**WRITTEN PROBLEM:** Transcribe every line exactly and omit anything that is a picture.

** start DATA EXCERPT **

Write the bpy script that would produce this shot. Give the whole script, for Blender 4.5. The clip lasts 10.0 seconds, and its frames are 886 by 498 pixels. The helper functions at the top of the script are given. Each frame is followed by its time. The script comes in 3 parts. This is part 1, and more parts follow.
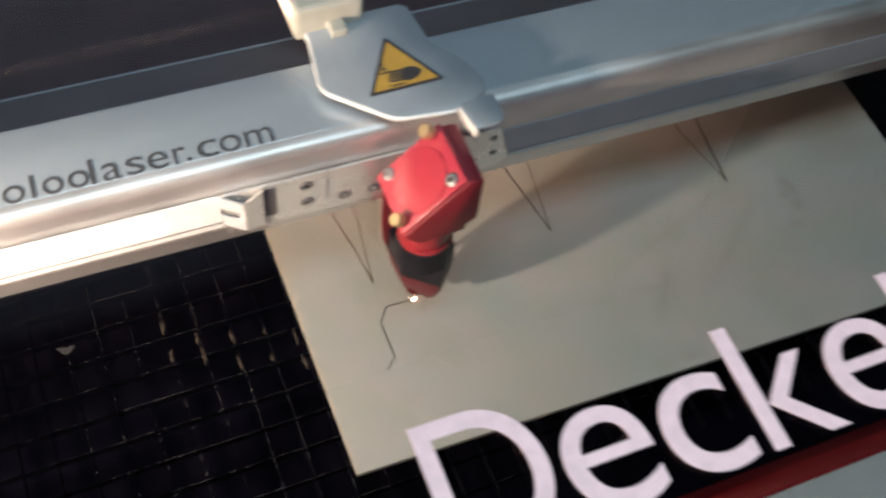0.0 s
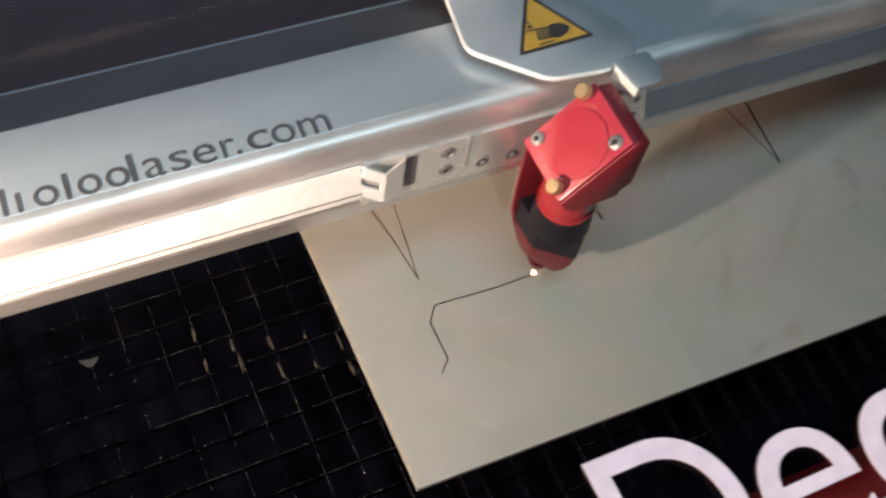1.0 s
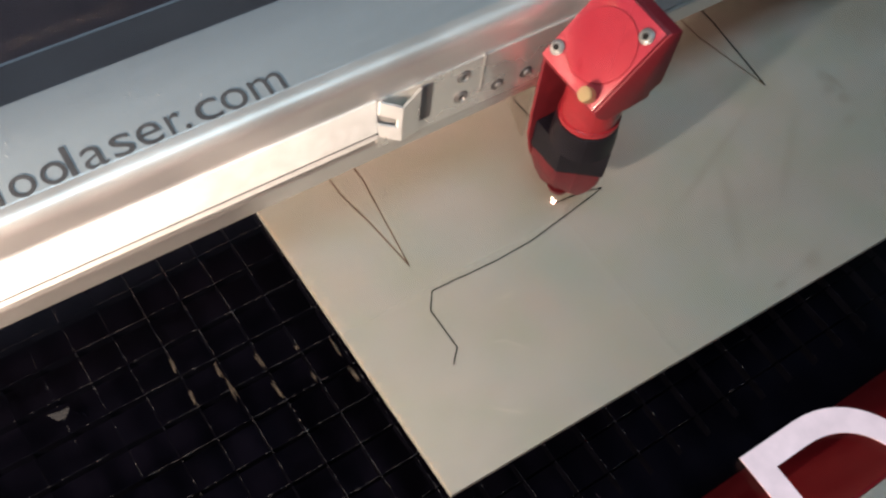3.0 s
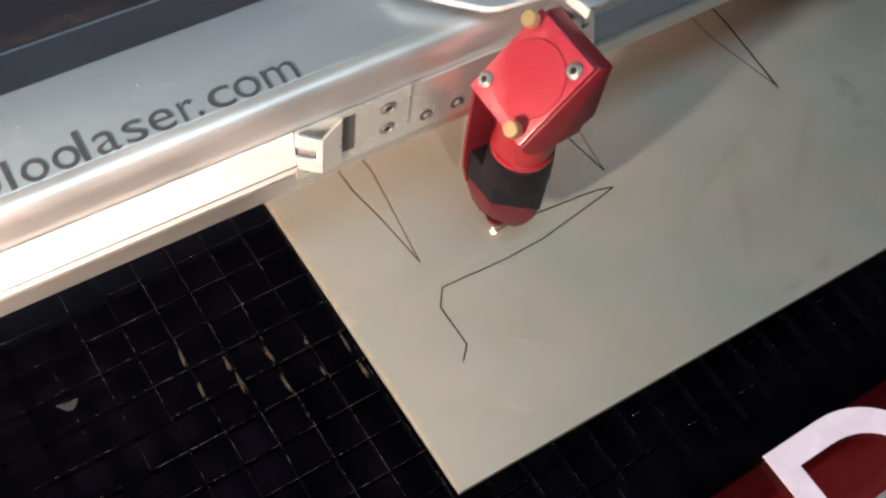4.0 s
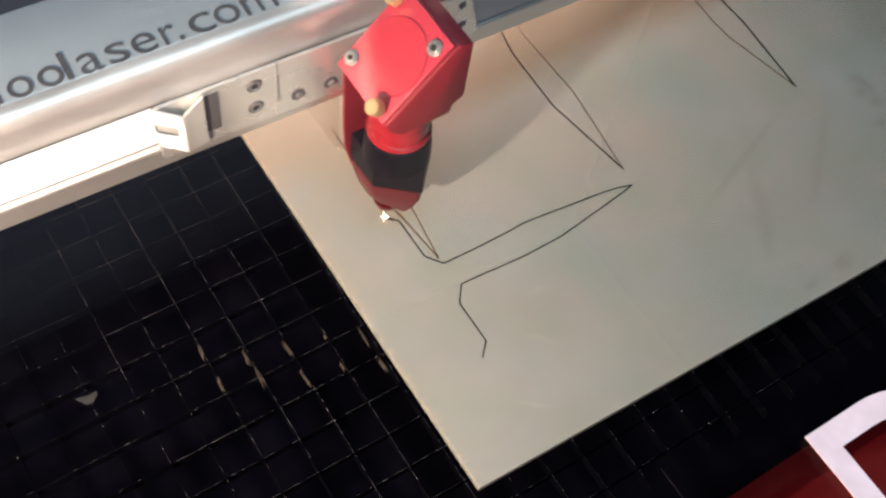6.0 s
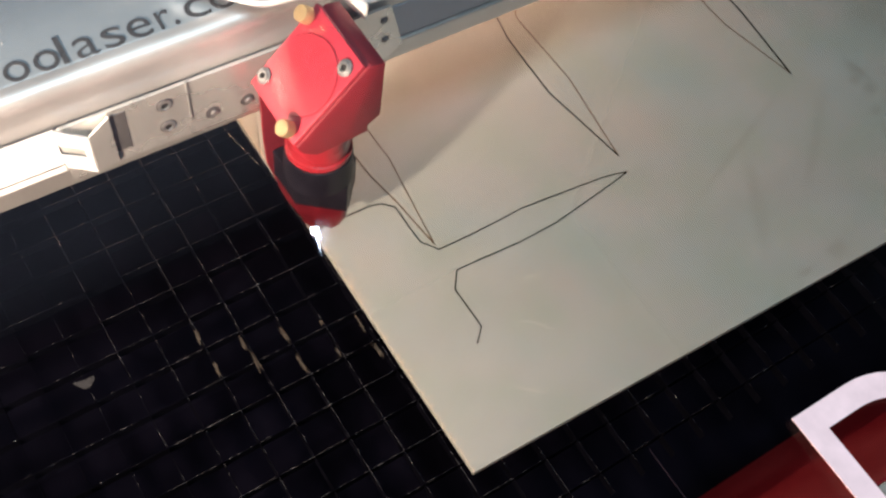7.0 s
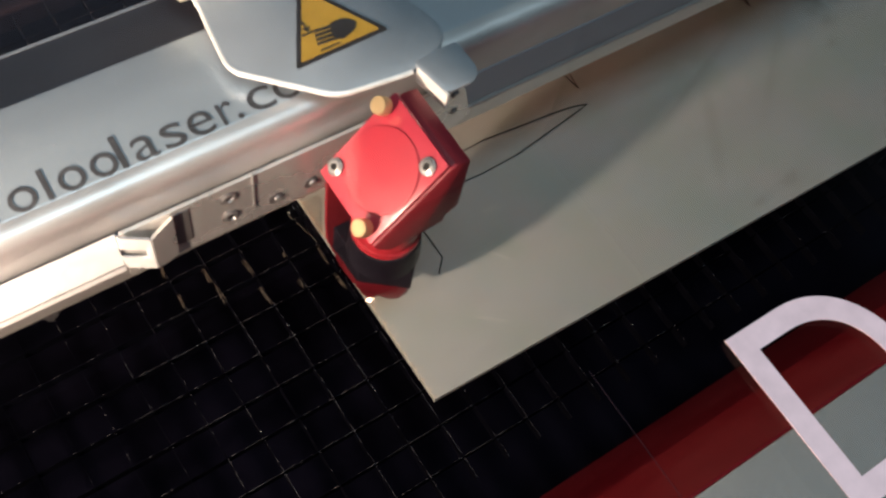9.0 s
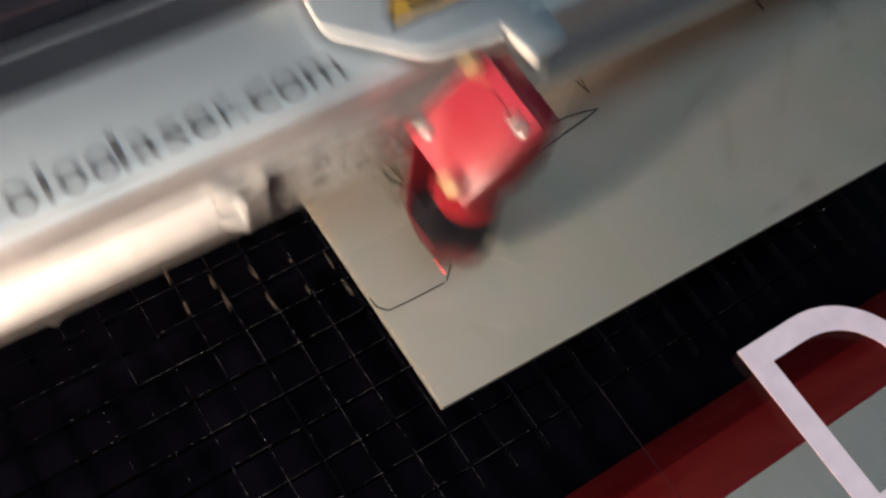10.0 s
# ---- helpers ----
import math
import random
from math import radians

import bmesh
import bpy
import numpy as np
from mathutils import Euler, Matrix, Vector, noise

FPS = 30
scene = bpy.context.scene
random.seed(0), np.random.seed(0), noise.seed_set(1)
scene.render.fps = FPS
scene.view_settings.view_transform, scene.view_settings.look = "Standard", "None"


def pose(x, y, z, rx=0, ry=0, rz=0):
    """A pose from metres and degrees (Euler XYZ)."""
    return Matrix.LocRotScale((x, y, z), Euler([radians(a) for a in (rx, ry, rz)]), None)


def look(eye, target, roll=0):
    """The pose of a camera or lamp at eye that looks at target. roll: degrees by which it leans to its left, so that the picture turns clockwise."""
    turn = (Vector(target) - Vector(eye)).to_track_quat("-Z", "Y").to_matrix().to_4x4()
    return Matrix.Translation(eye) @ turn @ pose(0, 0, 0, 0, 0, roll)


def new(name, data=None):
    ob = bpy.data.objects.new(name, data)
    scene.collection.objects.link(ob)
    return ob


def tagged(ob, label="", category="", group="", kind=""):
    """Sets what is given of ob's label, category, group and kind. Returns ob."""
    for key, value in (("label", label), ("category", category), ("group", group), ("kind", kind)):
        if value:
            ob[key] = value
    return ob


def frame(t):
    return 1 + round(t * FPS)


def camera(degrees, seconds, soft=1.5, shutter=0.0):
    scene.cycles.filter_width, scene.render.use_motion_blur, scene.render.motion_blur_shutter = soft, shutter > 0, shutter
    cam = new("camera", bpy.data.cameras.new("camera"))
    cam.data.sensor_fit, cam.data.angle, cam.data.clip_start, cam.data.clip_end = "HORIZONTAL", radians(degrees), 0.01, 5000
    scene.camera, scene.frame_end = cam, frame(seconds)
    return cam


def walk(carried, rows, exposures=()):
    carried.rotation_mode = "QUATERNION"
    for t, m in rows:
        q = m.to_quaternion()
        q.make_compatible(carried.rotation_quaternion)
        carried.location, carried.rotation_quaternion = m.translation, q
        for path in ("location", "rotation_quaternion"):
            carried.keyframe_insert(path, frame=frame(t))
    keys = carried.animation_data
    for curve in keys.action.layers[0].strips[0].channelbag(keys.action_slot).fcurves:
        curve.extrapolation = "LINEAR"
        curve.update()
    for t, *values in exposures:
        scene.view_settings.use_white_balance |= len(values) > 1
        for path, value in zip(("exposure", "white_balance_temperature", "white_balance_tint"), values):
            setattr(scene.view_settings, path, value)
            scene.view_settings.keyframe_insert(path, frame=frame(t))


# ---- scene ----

** end DATA EXCERPT **

**SOLUTION TO THIS TASK:**
Write the bpy script that would produce this shot. Give the whole script, for Blender 4.5. The clip lasts 10.0 seconds, and its frames are 886 by 498 pixels. The helper functions at the top of the script are given. Each frame is followed by its time. The script comes in 3 parts. This is part 1, and more parts follow.
0.0 s
1.0 s
3.0 s
4.0 s
6.0 s
7.0 s
9.0 s
10.0 s
# ---- helpers ----
import math
import random
from math import radians

import bmesh
import bpy
import numpy as np
from mathutils import Euler, Matrix, Vector, noise

FPS = 30
scene = bpy.context.scene
random.seed(0), np.random.seed(0), noise.seed_set(1)
scene.render.fps = FPS
scene.view_settings.view_transform, scene.view_settings.look = "Standard", "None"


def pose(x, y, z, rx=0, ry=0, rz=0):
    """A pose from metres and degrees (Euler XYZ)."""
    return Matrix.LocRotScale((x, y, z), Euler([radians(a) for a in (rx, ry, rz)]), None)


def look(eye, target, roll=0):
    """The pose of a camera or lamp at eye that looks at target. roll: degrees by which it leans to its left, so that the picture turns clockwise."""
    turn = (Vector(target) - Vector(eye)).to_track_quat("-Z", "Y").to_matrix().to_4x4()
    return Matrix.Translation(eye) @ turn @ pose(0, 0, 0, 0, 0, roll)


def new(name, data=None):
    ob = bpy.data.objects.new(name, data)
    scene.collection.objects.link(ob)
    return ob


def tagged(ob, label="", category="", group="", kind=""):
    """Sets what is given of ob's label, category, group and kind. Returns ob."""
    for key, value in (("label", label), ("category", category), ("group", group), ("kind", kind)):
        if value:
            ob[key] = value
    return ob


def frame(t):
    return 1 + round(t * FPS)


def camera(degrees, seconds, soft=1.5, shutter=0.0):
    scene.cycles.filter_width, scene.render.use_motion_blur, scene.render.motion_blur_shutter = soft, shutter > 0, shutter
    cam = new("camera", bpy.data.cameras.new("camera"))
    cam.data.sensor_fit, cam.data.angle, cam.data.clip_start, cam.data.clip_end = "HORIZONTAL", radians(degrees), 0.01, 5000
    scene.camera, scene.frame_end = cam, frame(seconds)
    return cam


def walk(carried, rows, exposures=()):
    carried.rotation_mode = "QUATERNION"
    for t, m in rows:
        q = m.to_quaternion()
        q.make_compatible(carried.rotation_quaternion)
        carried.location, carried.rotation_quaternion = m.translation, q
        for path in ("location", "rotation_quaternion"):
            carried.keyframe_insert(path, frame=frame(t))
    keys = carried.animation_data
    for curve in keys.action.layers[0].strips[0].channelbag(keys.action_slot).fcurves:
        curve.extrapolation = "LINEAR"
        curve.update()
    for t, *values in exposures:
        scene.view_settings.use_white_balance |= len(values) > 1
        for path, value in zip(("exposure", "white_balance_temperature", "white_balance_tint"), values):
            setattr(scene.view_settings, path, value)
            scene.view_settings.keyframe_insert(path, frame=frame(t))


# ---- scene ----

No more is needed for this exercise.